Sarà quindi necessario per tutti i lavoratori e le lavoratrici stipulare un accordo con l’azienda, così come previsto dall’articolo 19 della legge 81 del 2017 e senza regimi semplificati o vie brevi. L’accordo aziendale, a cui segue quello individuale, deve riportare tutti i parametri da considerare per lo svolgimento dell’attività lavorativa: la durata, le modalità di alternanza, i luoghi eventualmente esclusi, gli aspetti relativi alla condotta del dipendente e al potere direttivo dei dirigenti nei momenti di smart working, modalità e utilizzo degli strumenti di lavoro, i tempi di riposo e le misure per assicurare la disconnessione, le modalità di controllo della prestazione fuori dai locali aziendali, la formazione eventualmente necessaria e le modalità di esercizio dei diritti sindacali.
Lo smart working nel settore privato: cosa cambia dal primo aprile
Fino al 31 marzo del 2024, i lavoratori del settore privato con figli sotto i 14 anni potevano richiedere lo smart working se, all’interno della famiglia, non fosse presente un altro genitore non lavoratore o non godessero di altri strumenti di sostegno al reddito riconosciuti in caso di sospensione o cessazione dell’attività lavorativa. Regole simili anche per i fragili.
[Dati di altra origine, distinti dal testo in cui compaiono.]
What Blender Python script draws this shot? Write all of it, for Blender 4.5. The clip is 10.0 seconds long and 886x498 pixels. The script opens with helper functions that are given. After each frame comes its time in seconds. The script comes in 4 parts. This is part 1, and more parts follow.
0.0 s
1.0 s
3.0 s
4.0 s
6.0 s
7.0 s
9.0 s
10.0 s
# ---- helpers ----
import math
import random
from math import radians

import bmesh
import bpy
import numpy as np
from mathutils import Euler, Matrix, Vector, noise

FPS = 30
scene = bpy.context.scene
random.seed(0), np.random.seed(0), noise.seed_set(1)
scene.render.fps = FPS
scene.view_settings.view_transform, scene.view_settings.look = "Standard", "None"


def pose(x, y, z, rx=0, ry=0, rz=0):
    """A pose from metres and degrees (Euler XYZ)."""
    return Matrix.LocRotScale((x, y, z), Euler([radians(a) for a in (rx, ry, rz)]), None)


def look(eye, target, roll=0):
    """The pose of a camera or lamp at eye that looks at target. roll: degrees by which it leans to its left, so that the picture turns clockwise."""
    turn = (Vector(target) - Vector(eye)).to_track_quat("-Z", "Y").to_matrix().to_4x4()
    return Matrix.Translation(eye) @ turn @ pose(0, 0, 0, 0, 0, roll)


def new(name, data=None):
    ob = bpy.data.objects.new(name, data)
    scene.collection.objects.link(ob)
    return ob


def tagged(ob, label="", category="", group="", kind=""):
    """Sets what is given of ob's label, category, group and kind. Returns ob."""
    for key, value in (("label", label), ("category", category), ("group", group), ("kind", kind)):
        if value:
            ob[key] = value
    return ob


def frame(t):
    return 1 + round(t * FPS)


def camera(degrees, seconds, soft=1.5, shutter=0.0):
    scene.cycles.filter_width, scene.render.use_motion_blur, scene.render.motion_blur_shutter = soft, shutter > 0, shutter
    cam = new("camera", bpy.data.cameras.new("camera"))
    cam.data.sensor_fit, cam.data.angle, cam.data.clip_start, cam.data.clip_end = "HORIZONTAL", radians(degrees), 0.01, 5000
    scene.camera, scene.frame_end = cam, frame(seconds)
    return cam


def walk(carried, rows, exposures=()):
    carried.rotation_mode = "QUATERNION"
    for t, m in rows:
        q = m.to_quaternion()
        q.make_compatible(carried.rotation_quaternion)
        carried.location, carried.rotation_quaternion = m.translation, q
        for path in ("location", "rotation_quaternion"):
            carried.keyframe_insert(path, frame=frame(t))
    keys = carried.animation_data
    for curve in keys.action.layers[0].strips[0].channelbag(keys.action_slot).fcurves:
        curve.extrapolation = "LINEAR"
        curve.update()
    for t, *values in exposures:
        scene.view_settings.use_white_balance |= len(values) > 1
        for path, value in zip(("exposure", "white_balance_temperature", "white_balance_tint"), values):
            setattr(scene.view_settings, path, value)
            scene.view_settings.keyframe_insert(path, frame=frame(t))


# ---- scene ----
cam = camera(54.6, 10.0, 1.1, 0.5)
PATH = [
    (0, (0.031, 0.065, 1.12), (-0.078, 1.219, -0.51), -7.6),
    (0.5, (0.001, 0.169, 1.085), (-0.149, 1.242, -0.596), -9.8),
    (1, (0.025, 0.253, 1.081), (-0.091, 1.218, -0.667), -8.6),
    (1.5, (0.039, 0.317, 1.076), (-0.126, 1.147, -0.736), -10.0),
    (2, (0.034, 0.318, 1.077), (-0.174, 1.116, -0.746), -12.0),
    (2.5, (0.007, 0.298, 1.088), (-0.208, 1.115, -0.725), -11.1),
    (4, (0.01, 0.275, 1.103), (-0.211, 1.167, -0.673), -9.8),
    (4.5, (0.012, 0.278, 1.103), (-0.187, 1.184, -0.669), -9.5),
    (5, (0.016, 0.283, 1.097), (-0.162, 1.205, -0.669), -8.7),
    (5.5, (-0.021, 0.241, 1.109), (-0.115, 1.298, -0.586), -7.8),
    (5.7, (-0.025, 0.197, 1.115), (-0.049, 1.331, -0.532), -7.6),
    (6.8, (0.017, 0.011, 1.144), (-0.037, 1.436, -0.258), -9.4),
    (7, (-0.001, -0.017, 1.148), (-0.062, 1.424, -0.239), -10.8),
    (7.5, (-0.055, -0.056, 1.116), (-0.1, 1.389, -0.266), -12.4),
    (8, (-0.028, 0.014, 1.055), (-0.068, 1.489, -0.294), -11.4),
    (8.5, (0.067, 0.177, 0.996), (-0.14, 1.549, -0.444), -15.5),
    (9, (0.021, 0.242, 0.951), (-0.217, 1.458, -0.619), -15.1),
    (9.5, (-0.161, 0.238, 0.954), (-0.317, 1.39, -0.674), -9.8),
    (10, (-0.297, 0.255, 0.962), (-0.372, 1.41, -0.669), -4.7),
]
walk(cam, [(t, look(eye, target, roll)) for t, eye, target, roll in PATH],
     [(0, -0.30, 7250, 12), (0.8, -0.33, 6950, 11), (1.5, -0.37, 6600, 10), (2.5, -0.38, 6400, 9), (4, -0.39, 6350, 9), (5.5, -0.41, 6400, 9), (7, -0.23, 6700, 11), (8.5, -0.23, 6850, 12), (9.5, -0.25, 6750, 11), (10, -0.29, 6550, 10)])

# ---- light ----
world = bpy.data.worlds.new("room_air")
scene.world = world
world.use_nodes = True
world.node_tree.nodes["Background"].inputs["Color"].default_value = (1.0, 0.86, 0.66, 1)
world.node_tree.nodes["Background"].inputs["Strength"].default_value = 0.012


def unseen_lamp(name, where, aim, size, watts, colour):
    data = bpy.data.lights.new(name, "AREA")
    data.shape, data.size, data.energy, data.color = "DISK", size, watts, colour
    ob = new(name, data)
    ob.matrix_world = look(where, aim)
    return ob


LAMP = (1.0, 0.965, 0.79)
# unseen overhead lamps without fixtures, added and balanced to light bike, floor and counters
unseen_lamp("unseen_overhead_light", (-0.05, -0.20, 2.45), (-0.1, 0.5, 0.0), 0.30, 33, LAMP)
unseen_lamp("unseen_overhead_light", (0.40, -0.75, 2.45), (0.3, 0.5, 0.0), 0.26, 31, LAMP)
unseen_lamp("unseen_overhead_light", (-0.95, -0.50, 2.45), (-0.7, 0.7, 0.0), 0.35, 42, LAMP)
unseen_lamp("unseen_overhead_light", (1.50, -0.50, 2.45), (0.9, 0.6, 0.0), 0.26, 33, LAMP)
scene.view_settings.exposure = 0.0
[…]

A decorrere dal primo aprile, tutti i lavoratori privati potranno lavorare in smart working solo in presenza di un accordo tra datore di lavoro e dipendente, senza più alcun criterio di priorità nell’accesso. Dopo aver negoziato l’accordo, spetterà datore di lavoro effettuare le comunicazioni telematiche necessarie per attivarlo. In caso di ritardi si rischiano sanzioni amministrative fino a 500 euro.
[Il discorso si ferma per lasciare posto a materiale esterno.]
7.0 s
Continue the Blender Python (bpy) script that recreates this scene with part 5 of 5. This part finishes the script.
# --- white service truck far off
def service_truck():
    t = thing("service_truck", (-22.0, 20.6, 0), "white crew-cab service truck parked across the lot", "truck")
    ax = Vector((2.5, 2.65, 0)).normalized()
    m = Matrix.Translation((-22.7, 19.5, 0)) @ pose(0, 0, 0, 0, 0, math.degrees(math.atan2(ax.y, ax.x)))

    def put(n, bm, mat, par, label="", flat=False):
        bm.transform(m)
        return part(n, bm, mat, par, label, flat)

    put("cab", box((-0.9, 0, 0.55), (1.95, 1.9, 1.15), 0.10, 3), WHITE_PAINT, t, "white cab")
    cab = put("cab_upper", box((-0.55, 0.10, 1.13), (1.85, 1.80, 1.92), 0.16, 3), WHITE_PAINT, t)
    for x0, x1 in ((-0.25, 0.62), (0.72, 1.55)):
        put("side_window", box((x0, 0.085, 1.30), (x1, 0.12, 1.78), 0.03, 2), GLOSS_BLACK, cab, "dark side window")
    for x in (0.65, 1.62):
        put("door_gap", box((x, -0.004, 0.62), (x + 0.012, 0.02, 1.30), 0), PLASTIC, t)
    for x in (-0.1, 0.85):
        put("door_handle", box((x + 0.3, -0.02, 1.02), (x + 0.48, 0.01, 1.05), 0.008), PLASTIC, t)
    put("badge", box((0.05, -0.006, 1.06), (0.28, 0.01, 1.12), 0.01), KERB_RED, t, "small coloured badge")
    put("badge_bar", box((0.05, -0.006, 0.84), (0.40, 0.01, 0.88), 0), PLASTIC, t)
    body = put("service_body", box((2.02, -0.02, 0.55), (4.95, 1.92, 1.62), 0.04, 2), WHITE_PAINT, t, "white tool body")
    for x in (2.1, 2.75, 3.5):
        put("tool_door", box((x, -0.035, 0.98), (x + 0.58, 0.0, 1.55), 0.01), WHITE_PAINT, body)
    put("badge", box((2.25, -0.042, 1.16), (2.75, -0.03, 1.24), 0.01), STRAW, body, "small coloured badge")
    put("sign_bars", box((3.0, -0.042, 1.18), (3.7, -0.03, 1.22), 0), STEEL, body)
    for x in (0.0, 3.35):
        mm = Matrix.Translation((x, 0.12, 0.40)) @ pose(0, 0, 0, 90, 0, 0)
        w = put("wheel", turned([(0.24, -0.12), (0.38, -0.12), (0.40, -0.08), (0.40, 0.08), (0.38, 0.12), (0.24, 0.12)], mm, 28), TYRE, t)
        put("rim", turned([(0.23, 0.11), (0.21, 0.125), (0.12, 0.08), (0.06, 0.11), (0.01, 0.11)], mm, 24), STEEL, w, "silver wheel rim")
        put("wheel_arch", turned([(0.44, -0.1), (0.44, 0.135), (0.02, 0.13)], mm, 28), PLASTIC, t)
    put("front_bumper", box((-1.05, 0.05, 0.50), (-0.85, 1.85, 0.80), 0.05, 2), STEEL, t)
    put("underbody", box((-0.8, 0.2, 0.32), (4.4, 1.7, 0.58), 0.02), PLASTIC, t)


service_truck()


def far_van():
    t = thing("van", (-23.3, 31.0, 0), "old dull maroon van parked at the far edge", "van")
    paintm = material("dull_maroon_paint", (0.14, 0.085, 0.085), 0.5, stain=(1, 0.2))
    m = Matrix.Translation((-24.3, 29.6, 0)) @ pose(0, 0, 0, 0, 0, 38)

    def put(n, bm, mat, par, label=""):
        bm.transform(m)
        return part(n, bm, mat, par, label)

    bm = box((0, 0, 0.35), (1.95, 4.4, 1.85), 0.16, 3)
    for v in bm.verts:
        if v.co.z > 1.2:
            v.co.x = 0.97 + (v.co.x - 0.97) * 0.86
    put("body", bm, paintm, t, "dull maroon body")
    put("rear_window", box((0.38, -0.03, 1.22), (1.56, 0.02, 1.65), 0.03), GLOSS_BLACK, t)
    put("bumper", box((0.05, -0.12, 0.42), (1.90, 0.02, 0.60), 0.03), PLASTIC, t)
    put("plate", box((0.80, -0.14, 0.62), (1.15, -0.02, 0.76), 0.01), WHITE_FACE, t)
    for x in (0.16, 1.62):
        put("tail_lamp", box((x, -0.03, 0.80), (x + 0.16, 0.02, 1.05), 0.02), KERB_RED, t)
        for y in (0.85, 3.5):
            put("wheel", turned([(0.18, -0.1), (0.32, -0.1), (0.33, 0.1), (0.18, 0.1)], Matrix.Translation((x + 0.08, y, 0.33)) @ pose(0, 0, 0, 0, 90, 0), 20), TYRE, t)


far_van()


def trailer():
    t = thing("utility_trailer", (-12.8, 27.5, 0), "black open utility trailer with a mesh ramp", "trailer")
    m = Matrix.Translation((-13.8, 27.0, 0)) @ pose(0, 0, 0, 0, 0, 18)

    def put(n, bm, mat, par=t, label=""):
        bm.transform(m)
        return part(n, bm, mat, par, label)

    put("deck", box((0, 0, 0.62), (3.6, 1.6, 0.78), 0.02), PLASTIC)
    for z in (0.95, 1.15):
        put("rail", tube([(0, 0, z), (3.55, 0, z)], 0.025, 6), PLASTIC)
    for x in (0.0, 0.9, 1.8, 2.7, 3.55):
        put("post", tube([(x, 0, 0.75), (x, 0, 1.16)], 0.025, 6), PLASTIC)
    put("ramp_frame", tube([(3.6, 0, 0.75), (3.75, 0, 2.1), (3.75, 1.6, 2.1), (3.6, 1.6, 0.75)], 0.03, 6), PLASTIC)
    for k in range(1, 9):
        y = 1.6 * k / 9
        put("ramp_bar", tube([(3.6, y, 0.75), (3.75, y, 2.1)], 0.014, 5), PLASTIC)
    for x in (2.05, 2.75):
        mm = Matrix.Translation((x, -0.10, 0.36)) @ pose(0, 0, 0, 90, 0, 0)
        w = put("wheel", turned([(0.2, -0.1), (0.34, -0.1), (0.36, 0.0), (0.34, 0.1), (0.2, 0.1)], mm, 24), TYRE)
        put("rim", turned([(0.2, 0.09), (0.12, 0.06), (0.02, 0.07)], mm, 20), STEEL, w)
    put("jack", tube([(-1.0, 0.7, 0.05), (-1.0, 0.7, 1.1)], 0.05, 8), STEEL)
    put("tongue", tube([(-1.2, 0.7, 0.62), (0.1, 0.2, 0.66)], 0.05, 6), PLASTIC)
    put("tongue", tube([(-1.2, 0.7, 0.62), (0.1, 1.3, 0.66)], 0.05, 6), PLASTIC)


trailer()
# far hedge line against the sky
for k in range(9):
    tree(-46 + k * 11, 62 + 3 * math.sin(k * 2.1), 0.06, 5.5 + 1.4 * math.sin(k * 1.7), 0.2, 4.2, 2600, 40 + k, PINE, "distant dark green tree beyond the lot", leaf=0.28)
Lo smart working nel settore pubblico: le regole dal primo aprile
Già dallo scorso 31 dicembre, per i lavoratori fragili del settore pubblico erano venute meno le semplificazioni sullo smart working. Da inizio anno, dunque, in base alla direttiva del 29 dicembre 2023, nel settore pubblico è il dirigente responsabile, nell’ambito dell’organizzazione di ciascuna amministrazione, a dover “individuare le misure organizzative necessarie, attraverso gli accordi individuali per la salvaguardia dei soggetti più esposti a situazioni di rischio per la salute” per lo svolgimento della prestazione in modalità agile.